At a certain point, everything starts to look like potential compost. Some more extreme ideas:

Occasionally I walk down the ditches on the old dirt road with a machete and cut clover, pigweed, mare's tail, wild sunflowers, and other large plants. Stuff that's big enough that you can bind the stems with a string and carry them over your shoulder. I can add 10 pounds of high nutrient compost to my pile on an evening walk this way. Plus it's great exercise. You'll want to make sure that anything you cut from a road ditch hasn't been sprayed, but if you're familiar with the area, you'll probably know that already.

This time of year, my shore fishing trips end up with me dragging a lot of coontail and other aquatic weeds back to shore. Throw it in a bucket and put it in the pile too. If I had more time, I'd actually gather the stuff just for this purpose. Pay attention to where you're collecting this stuff from, though. Chemical contamination is always a concern.

With doing these things, I currently have a compost pile 4 feet high and 4 feet wide both directions, in a chicken fence bin. It's still not enough.

The next key is making sure your compost finishes as fast as possible. A full bin makes it hard to add more. Plus, if your compost bin is breaking down fast and the pile is shrinking down into finished compost, you'll be more likely to add more to it. Add a little soil from a healthy garden bed to introduce beneficial bacteria to the pile. Large compost piles are a miserable chore to turn. That usually means they don't get turned often enough. A second bin that you can move the compost back and forth between makes this much easier. Pay close attention to the moisture in the pile. large piles will hold moisture in the bottom for weeks after the top half dries out. Turning solves this problem usually, but watering the top of the pile lightly, so that only the top half gets damp, will help between turnings.

Another thing to keep in mind here is quality of compost. A compost pile composed of nothing more than grass clippings isn't going to create the quality of compost that a more varied pile will.

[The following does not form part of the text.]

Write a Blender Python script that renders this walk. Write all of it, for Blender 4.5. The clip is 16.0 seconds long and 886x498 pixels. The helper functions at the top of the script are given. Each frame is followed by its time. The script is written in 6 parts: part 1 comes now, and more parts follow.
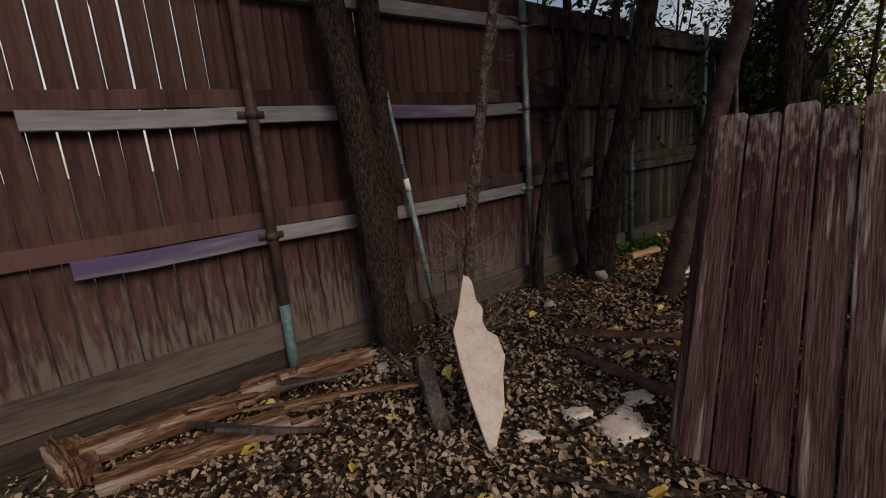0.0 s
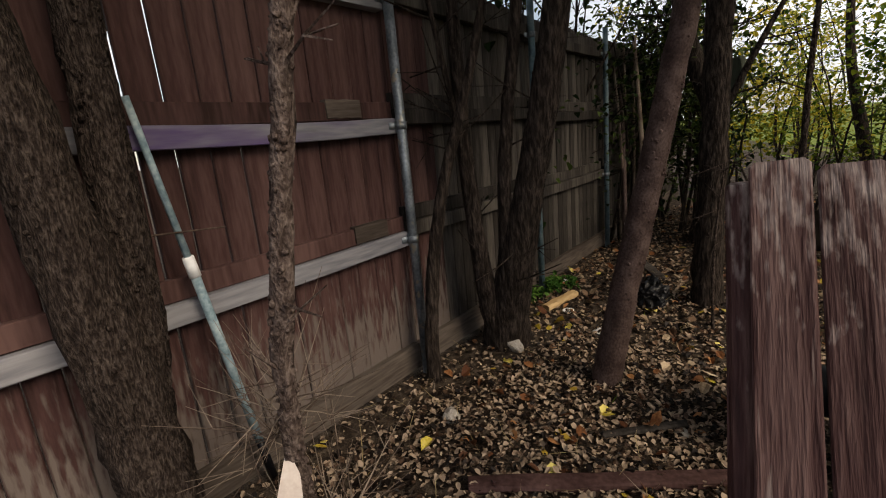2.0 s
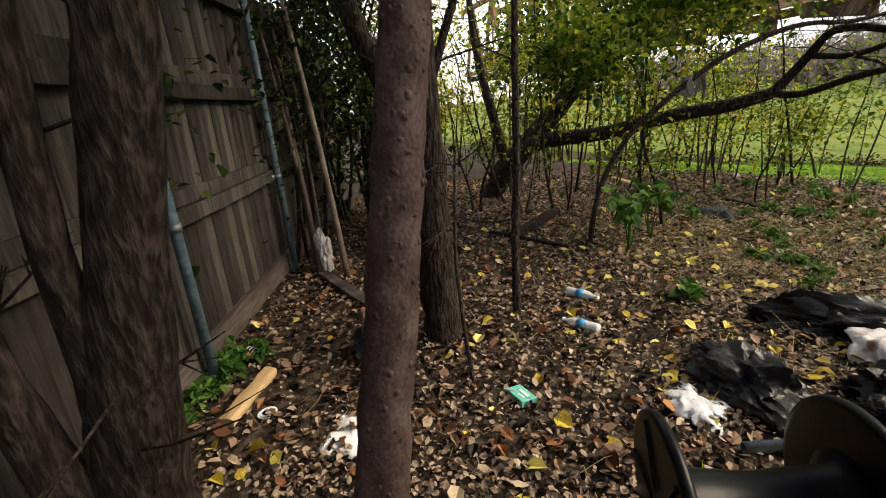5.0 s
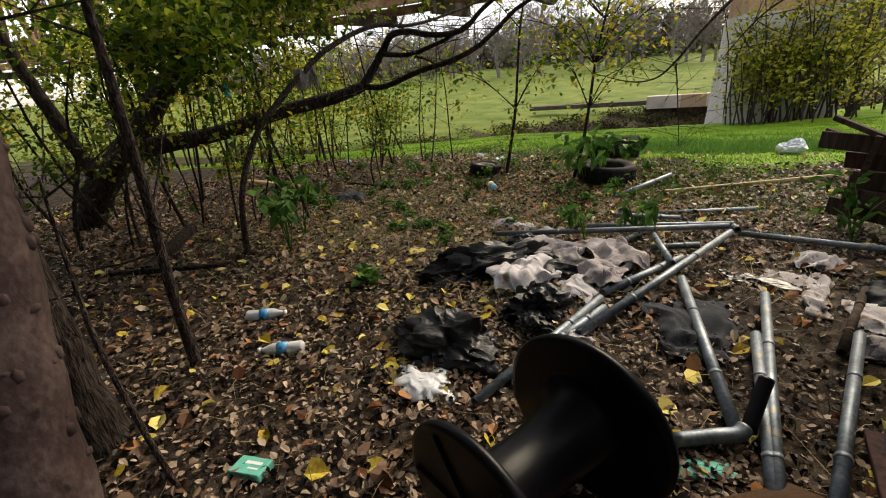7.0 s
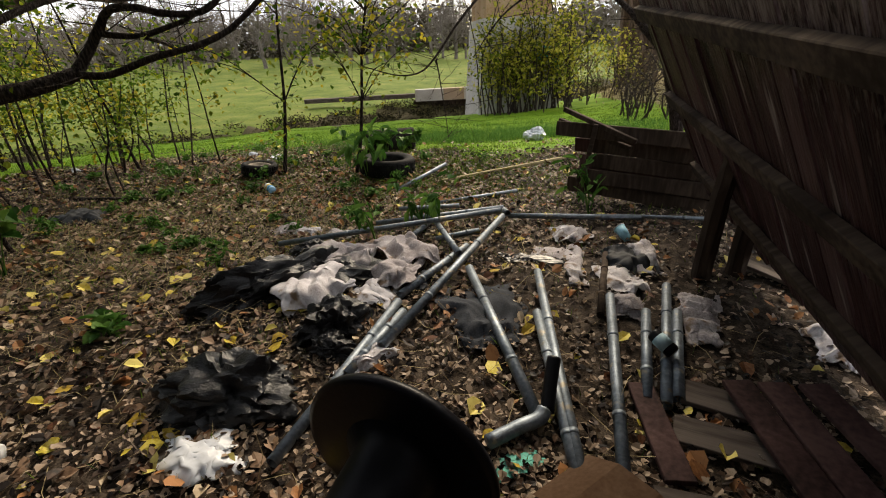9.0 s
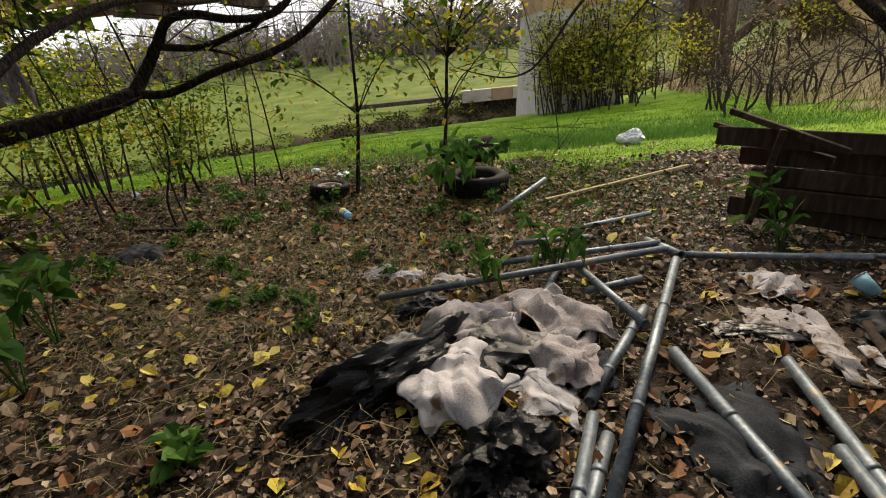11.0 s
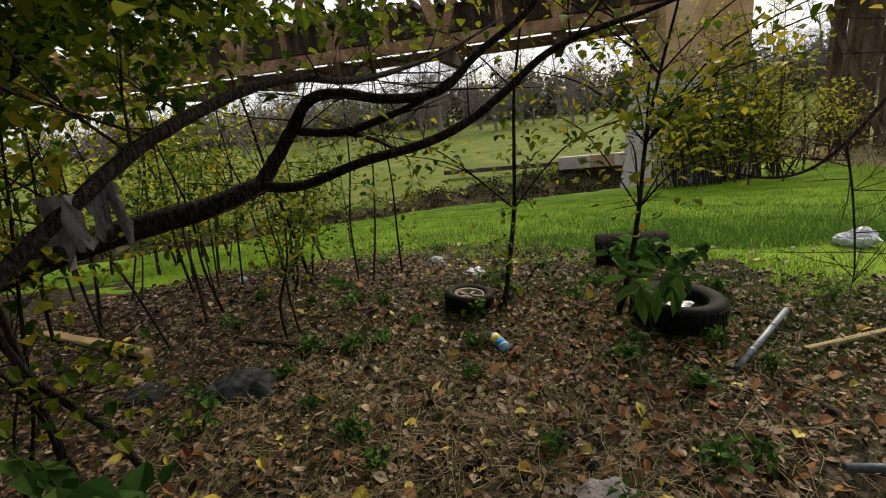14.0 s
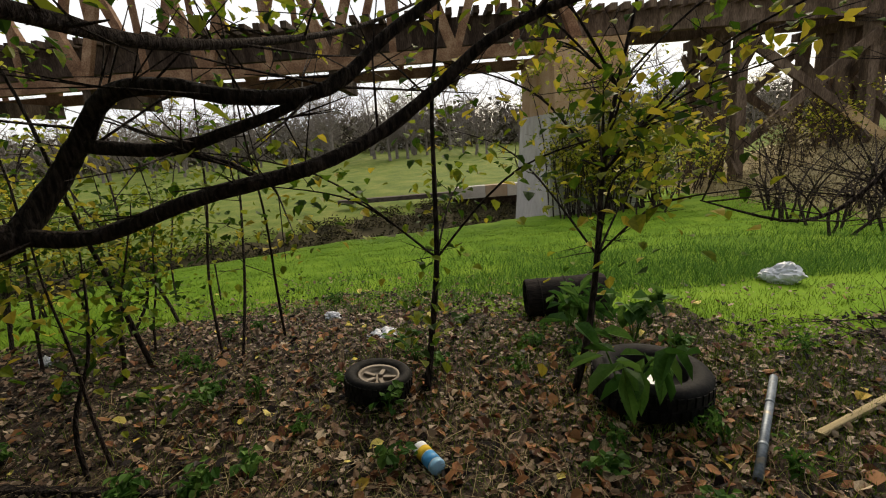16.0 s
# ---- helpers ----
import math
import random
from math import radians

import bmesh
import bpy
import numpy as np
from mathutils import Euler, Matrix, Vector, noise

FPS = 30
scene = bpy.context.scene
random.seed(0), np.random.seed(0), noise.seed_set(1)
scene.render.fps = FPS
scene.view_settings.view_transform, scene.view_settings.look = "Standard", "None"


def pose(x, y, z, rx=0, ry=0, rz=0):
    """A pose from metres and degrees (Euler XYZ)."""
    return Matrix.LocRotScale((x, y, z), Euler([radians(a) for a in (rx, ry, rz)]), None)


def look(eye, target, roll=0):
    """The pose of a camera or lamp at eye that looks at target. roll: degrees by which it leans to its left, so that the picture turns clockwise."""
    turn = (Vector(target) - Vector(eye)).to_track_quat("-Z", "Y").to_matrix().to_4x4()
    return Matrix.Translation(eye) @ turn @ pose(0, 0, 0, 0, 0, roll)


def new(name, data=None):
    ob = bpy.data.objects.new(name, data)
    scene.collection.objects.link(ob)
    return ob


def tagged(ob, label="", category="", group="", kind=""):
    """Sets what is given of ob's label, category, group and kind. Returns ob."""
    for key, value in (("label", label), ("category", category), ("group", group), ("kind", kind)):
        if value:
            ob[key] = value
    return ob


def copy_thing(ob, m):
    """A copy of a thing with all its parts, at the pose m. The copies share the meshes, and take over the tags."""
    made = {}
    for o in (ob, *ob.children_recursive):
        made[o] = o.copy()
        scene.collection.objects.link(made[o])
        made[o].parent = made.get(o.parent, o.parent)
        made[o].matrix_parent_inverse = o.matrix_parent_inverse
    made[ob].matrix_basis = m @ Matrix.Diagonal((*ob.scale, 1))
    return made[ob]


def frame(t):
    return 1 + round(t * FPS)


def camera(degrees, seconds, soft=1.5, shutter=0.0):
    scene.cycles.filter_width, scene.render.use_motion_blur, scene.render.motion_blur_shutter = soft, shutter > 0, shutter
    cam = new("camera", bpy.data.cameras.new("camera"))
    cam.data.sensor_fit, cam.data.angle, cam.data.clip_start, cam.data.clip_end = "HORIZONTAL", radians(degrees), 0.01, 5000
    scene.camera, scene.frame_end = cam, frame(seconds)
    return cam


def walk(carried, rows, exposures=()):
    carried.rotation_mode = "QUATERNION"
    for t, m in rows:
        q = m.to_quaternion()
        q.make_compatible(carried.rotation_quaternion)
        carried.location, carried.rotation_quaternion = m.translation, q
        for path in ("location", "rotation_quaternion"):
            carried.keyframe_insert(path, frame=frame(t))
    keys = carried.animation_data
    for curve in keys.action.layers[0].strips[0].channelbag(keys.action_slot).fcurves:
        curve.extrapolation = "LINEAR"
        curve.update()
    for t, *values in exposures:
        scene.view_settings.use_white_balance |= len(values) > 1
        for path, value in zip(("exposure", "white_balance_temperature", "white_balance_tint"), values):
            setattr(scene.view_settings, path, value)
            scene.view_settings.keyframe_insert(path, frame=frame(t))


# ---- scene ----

You may end up with plenty of nitrogen, but you're risking micronutrient deficiency. The more different things you put in there, the better the compost you'll make. Also consider taking a lesson from the permaculture crowd and supplementing your compost with urine. Gross? Maybe, but urine from a healthy person who doesn't take any pharmaceutical drugs (or illegal drugs, obviously) is a fantastic fertilizer. There are studies showing that fertilizing tomato plants with diluted human urine can increase yields significantly, somewhere in the area of 50% or more. Guys, peeing on your compost pile not only adds nutrients that that the beneficial bacteria in the pile use, it also adds nutrients to the finished compost. Ladies have found various solutions to help with this process as well.

I think, oftentimes, composting is looked at as a method to dispose of scraps, and that's all. However, by investing a little more time and attention in composting, you will also create the perfect soil conditioner for your garden, fertilizing and improving soil tilth at once. And it doesn't have to cost you a dime.

1 comment:

  1. And then there's always....humanure. A lot of stuff comes out of your garden and then goes down the toilet. I spent the weekend at a wedding at the bride's intentional community. All the buildings have sawdust toilets. They were really MUCH more pleasant to use than a portapotty.